I now offer Document 2239-PS as exhibit next in order, Exhibit Number USA-520. This is a file of 42 telegrams sent by the Prague office of the RSHA to the Gestapo office at Darmstadt, and they all carry the teletype signature of Kaltenbrunner. These commitment orders were issued during the period from 20 September 1944 to 2 February 1945. The concentration camps to which Kaltenbrunner sent these people included Sachsenhausen, Ravensbrück, Buchenwald, Bergen-Belsen, Flossenbürg, and Theresienstadt. Nationalities included Czech, German, French, Dutch, Italian, Corsican, Lithuanian, Greek, and Jews. Grounds included refusal to work, religious propaganda, sex relations with PW’s, communist statements, loafing on the job, working against the Reich, spreading of rumors detrimental to morale, “action Gitter,” breach of work contracts, statements against Germany, assault of foremen, defeatist statements, and theft and escape from jail.

Not only did Kaltenbrunner commit persons to concentration camps, but he authorized executions in concentration camps. I now offer Document L-51 as exhibit next in order, Exhibit USA-521. This is the affidavit of Adolf Zutter, the former adjutant of Mauthausen Concentration Camp, taken in the course of an official military investigation of the United States Army, on 2 August 1945, at Linz, Austria. This affidavit states, and I am quoting from Paragraph 3:

“Standartenführer Ziereis, the commander of Camp Mauthausen, gave me a large number of execution orders after opening the secret mail, because I was the adjutant and I had to deliver these to Obersturmführer Schulz. These orders of execution were written approximately in the following form. . . .”

There follows in the affidavit a description of the order for execution issued by the RSHA to the commander of the Concentration Camp Mauthausen. I omit quoting that description and continue at the next paragraph:

“Orders for execution also came without the name of the court of justice.

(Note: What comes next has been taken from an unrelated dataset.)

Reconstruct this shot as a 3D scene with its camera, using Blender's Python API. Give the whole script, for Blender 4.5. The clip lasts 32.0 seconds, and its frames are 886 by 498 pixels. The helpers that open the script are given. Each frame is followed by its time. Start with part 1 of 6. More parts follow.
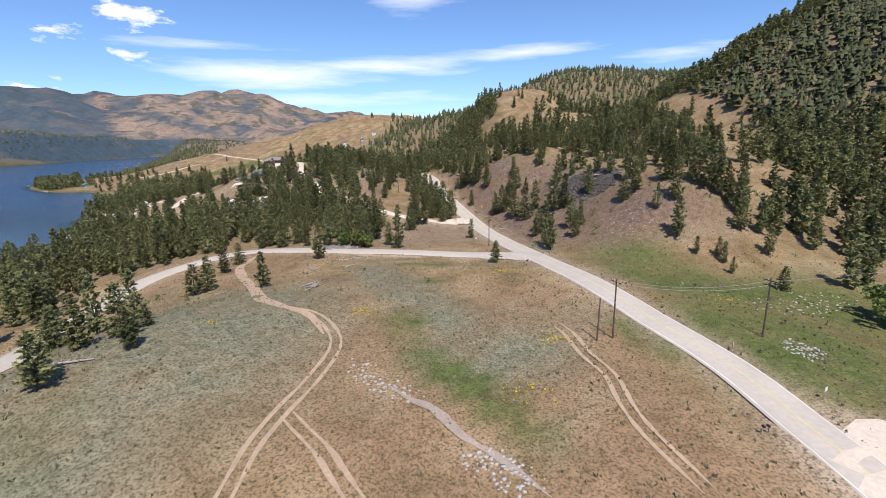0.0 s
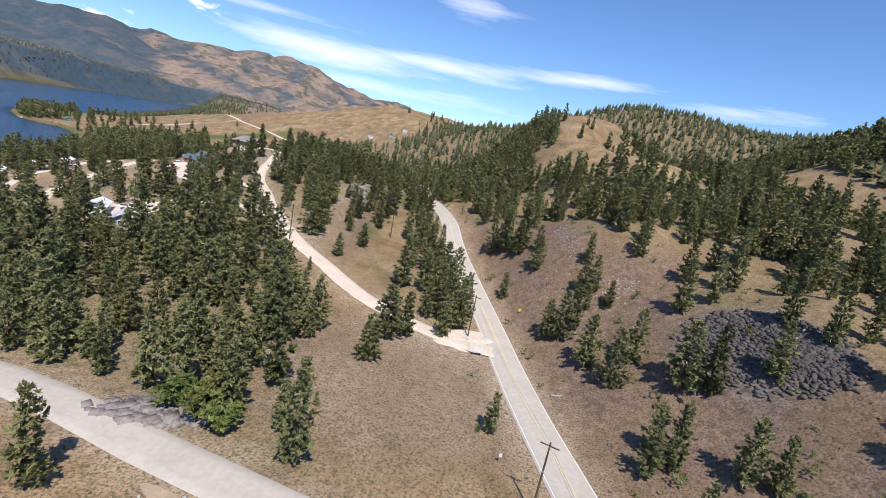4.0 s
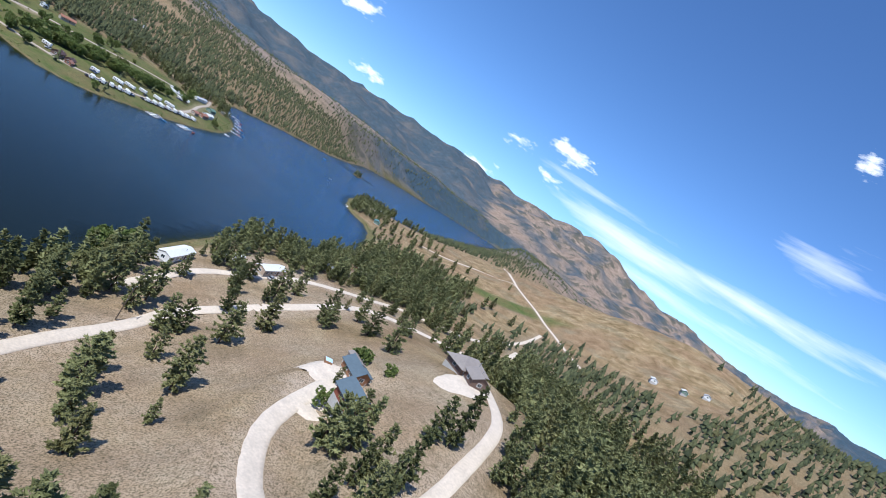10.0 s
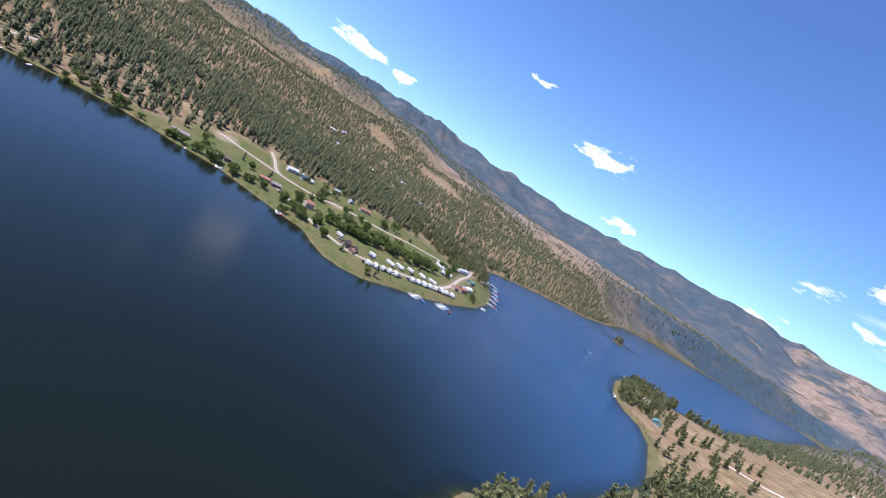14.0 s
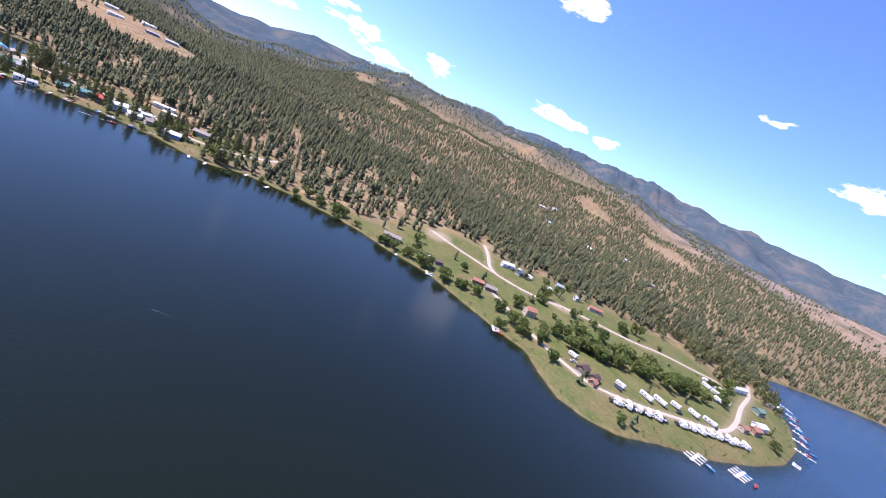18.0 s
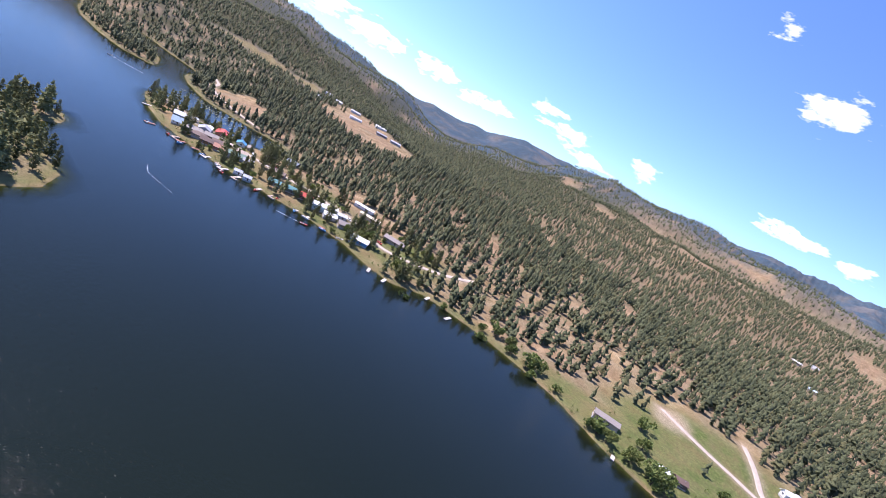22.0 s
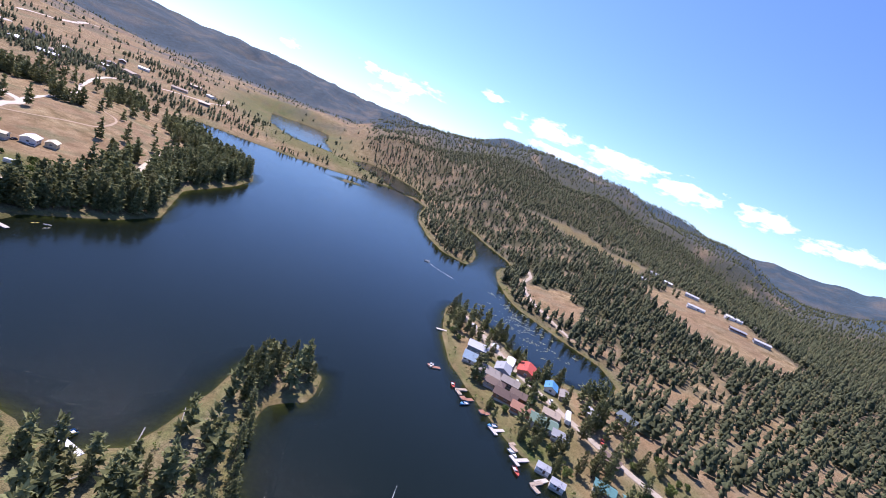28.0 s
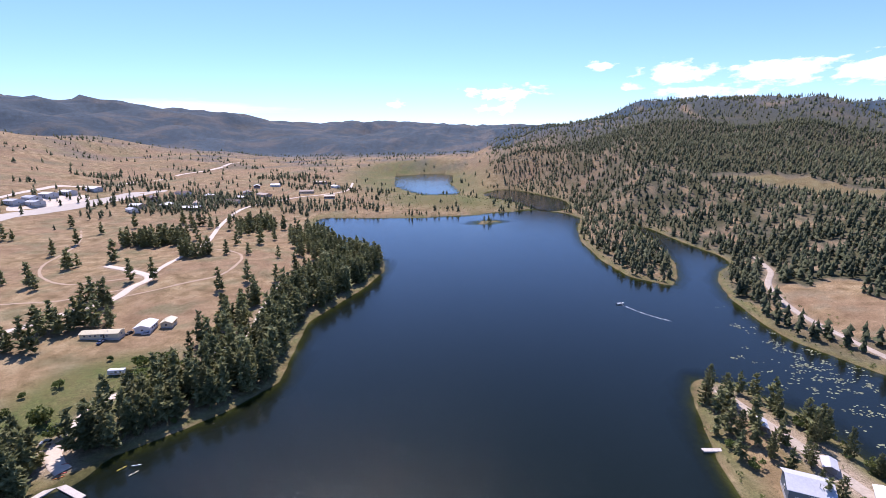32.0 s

Until the assassination of Heydrich, these orders were signed by him or by his competent deputy. Later on the orders were signed by Kaltenbrunner, but mostly they were signed by his deputy, Gruppenführer Müller.


“Dr. Kaltenbrunner, who signed the above-mentioned orders, had the rank of SS general—Obergruppenführer—and was the Chief of the Reich Security Main Office.


“Dr. Kaltenbrunner is about 40 years old, height about 1.76 to 1.80 meters, and has deep fencing scars on his face.